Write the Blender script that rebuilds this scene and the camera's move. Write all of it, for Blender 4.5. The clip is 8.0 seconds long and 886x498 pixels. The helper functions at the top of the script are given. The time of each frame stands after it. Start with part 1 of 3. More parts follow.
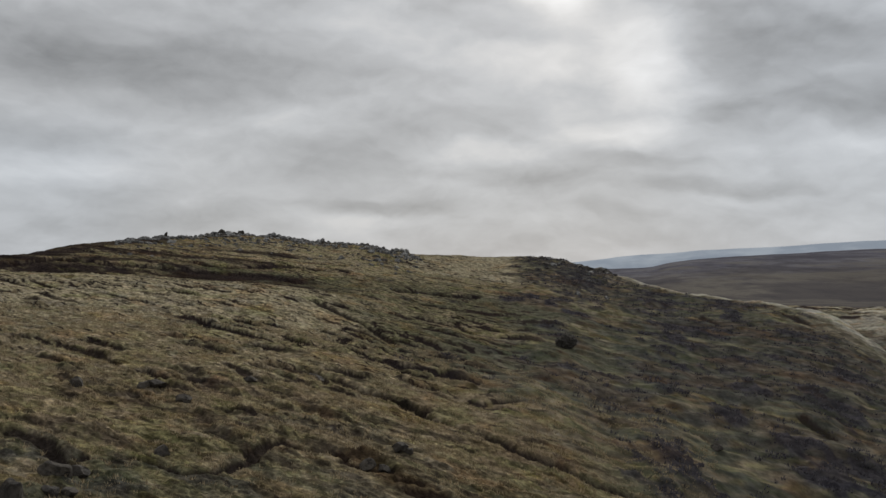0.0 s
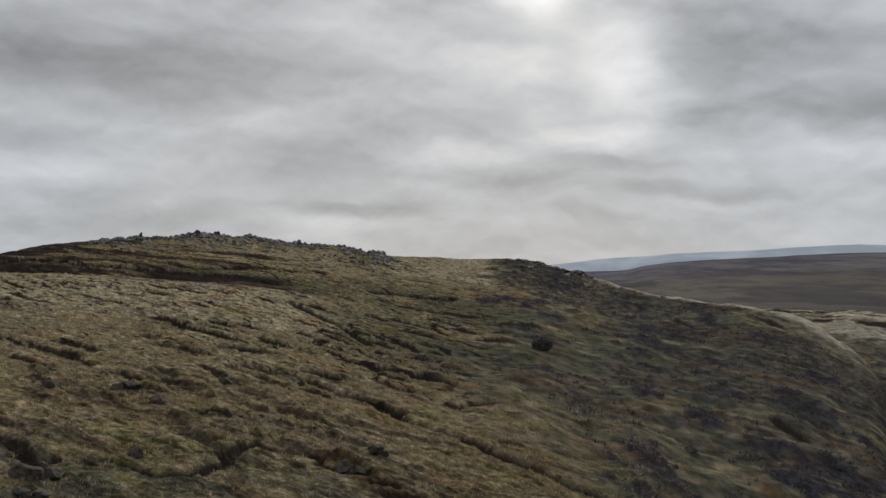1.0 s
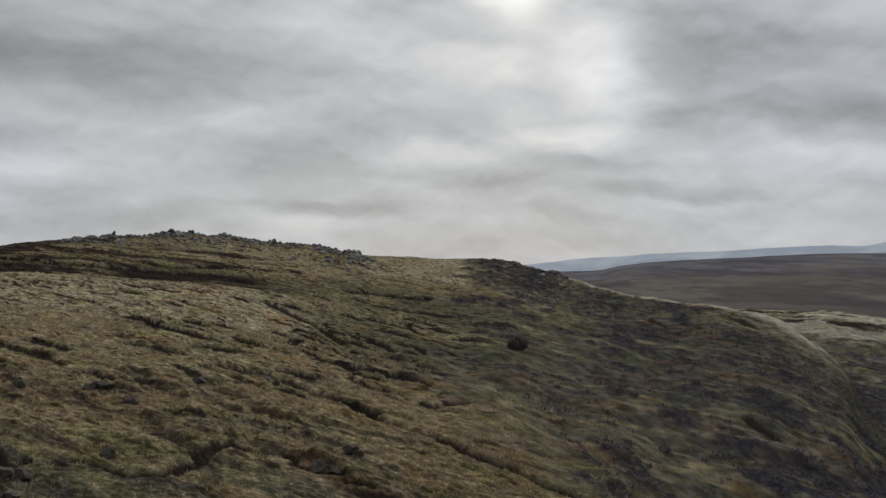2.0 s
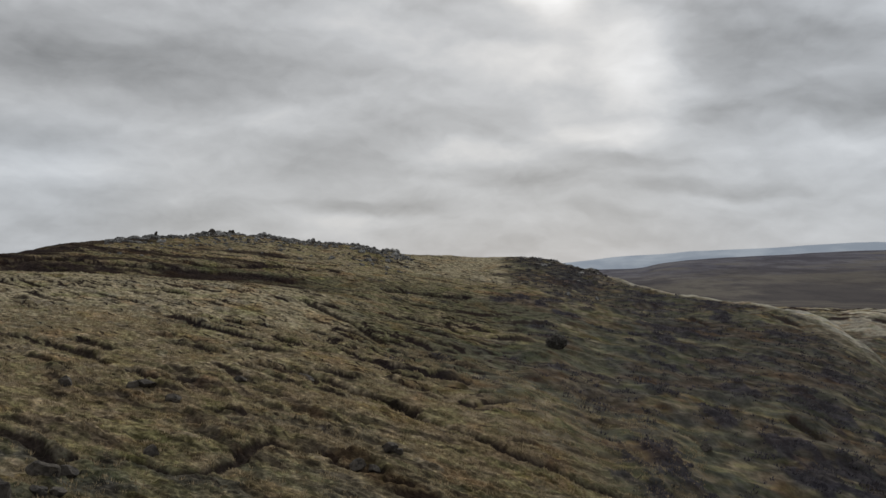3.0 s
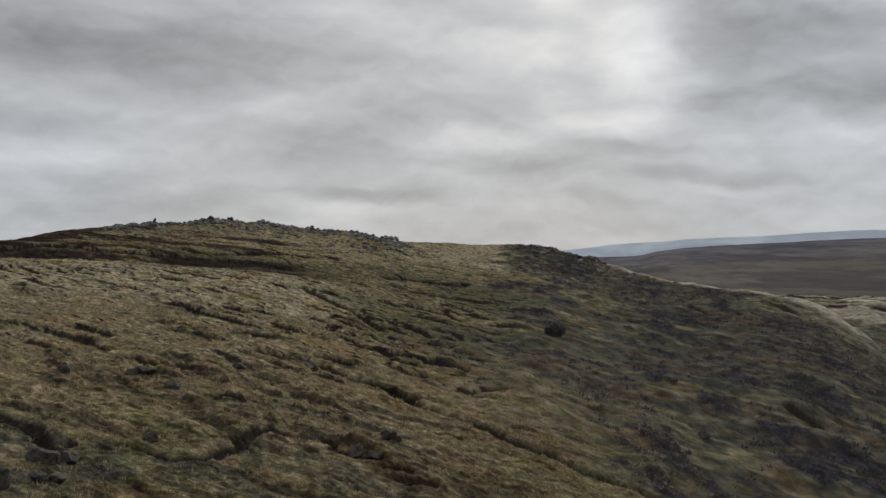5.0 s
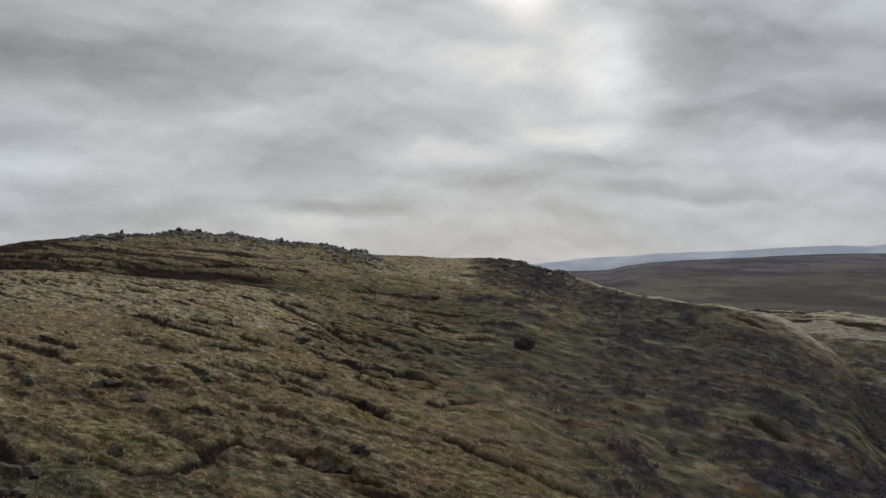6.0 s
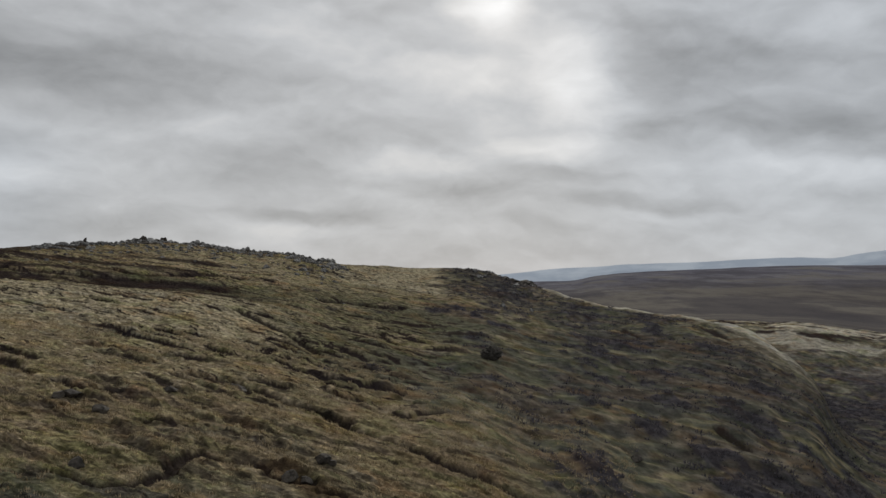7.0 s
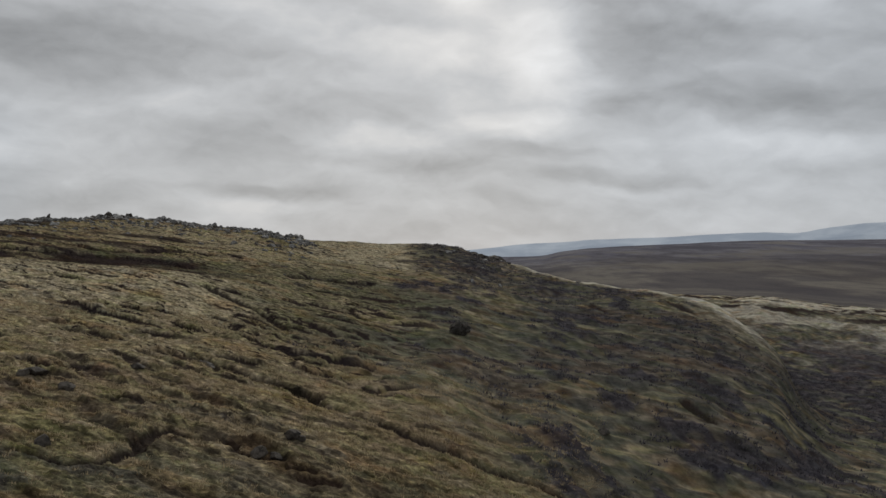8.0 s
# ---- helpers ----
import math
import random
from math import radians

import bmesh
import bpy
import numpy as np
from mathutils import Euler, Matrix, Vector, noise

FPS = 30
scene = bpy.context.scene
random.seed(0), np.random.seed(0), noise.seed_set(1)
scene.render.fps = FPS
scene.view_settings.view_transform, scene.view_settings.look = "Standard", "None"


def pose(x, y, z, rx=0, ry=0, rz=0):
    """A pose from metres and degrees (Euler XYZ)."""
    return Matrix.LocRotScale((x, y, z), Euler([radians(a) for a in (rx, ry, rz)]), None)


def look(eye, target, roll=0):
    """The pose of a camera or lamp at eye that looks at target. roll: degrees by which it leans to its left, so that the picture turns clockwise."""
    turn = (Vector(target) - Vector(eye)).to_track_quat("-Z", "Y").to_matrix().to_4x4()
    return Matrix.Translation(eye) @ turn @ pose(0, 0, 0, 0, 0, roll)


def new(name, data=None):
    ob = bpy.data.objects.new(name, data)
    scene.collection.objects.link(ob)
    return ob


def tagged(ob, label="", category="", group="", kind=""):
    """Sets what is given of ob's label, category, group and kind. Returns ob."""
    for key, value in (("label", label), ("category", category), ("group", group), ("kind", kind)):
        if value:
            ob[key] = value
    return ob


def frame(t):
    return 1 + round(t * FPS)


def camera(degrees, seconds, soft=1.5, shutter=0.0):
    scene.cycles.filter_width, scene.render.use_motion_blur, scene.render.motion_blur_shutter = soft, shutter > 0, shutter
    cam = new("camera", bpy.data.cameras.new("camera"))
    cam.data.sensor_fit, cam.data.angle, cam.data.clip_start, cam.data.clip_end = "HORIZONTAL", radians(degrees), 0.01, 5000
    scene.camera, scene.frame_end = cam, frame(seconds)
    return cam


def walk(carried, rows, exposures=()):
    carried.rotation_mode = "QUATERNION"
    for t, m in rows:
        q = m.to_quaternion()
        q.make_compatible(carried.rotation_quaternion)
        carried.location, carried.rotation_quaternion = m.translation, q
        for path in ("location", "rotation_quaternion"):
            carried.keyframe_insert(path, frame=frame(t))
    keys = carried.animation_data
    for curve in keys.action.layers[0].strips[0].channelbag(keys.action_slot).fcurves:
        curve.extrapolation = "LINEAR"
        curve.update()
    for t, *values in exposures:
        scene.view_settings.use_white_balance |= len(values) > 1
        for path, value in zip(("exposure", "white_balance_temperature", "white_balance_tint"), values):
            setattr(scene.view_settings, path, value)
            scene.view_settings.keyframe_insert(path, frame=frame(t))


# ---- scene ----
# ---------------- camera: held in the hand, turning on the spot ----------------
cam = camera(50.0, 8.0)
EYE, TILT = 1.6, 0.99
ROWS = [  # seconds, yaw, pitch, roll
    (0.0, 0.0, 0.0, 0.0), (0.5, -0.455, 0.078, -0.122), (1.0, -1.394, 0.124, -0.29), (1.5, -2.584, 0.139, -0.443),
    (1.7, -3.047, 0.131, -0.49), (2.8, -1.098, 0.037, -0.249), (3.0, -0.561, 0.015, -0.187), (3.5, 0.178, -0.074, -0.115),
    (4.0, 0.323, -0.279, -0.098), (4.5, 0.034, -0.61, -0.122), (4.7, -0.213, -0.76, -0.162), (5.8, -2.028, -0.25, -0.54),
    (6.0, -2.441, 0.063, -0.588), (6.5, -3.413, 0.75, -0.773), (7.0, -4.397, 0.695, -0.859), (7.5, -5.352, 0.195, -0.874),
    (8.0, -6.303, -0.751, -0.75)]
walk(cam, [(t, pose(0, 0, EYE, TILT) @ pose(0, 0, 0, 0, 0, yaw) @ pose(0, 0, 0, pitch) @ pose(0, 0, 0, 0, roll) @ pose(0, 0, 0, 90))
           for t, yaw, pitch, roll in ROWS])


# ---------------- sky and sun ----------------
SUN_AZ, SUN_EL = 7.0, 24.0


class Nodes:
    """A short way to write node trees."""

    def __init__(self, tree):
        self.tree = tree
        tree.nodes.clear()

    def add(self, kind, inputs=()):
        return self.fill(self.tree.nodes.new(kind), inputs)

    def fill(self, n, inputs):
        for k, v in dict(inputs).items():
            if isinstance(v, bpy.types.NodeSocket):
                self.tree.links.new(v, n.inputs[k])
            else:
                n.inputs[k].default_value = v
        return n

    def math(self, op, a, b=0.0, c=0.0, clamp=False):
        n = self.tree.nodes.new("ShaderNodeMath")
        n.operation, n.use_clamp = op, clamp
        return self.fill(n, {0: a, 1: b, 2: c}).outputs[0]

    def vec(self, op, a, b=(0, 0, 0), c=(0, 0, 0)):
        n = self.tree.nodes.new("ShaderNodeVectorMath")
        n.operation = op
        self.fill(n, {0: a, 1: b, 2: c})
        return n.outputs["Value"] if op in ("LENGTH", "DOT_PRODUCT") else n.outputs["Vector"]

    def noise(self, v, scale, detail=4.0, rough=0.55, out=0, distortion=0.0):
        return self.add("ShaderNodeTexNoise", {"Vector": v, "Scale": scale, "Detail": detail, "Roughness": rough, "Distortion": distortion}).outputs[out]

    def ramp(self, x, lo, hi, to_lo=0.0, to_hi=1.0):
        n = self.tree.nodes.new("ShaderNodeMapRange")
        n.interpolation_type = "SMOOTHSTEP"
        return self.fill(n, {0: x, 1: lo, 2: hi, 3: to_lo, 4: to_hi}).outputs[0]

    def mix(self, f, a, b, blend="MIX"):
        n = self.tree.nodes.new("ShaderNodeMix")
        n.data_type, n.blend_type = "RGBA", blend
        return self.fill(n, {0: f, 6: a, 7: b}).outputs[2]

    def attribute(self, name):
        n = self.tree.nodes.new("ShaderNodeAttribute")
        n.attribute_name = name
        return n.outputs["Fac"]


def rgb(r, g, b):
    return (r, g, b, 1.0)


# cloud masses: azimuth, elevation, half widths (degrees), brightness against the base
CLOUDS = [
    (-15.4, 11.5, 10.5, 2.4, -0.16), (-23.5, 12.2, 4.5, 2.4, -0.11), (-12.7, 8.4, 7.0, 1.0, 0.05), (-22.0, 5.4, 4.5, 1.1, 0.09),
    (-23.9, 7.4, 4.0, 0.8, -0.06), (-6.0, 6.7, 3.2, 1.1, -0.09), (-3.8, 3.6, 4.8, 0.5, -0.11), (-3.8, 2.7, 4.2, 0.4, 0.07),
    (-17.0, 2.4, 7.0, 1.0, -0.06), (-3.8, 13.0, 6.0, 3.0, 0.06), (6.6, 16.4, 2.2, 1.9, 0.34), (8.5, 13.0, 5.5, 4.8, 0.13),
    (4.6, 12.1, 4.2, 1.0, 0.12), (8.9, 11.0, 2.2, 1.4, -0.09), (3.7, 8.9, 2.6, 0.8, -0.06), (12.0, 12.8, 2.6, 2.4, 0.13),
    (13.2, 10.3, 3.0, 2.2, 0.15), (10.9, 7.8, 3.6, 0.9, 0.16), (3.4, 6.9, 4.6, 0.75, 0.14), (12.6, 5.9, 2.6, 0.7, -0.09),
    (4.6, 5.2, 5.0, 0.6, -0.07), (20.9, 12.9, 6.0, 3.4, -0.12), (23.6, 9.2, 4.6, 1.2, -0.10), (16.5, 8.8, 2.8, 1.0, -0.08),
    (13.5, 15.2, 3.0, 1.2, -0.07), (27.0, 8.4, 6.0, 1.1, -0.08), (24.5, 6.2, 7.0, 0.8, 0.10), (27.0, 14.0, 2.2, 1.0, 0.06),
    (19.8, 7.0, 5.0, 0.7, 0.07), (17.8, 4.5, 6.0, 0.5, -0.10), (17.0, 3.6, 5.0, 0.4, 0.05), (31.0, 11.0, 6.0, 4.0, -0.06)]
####
__Problem statement__.
Track down the lines that include the word "roll" and copy them.

__Result of this exercise__.
def look(eye, target, roll=0):
    """The pose of a camera or lamp at eye that looks at target. roll: degrees by which it leans to its left, so that the picture turns clockwise."""
    return Matrix.Translation(eye) @ turn @ pose(0, 0, 0, 0, 0, roll)
ROWS = [  # seconds, yaw, pitch, roll
walk(cam, [(t, pose(0, 0, EYE, TILT) @ pose(0, 0, 0, 0, 0, yaw) @ pose(0, 0, 0, pitch) @ pose(0, 0, 0, 0, roll) @ pose(0, 0, 0, 90))
           for t, yaw, pitch, roll in ROWS])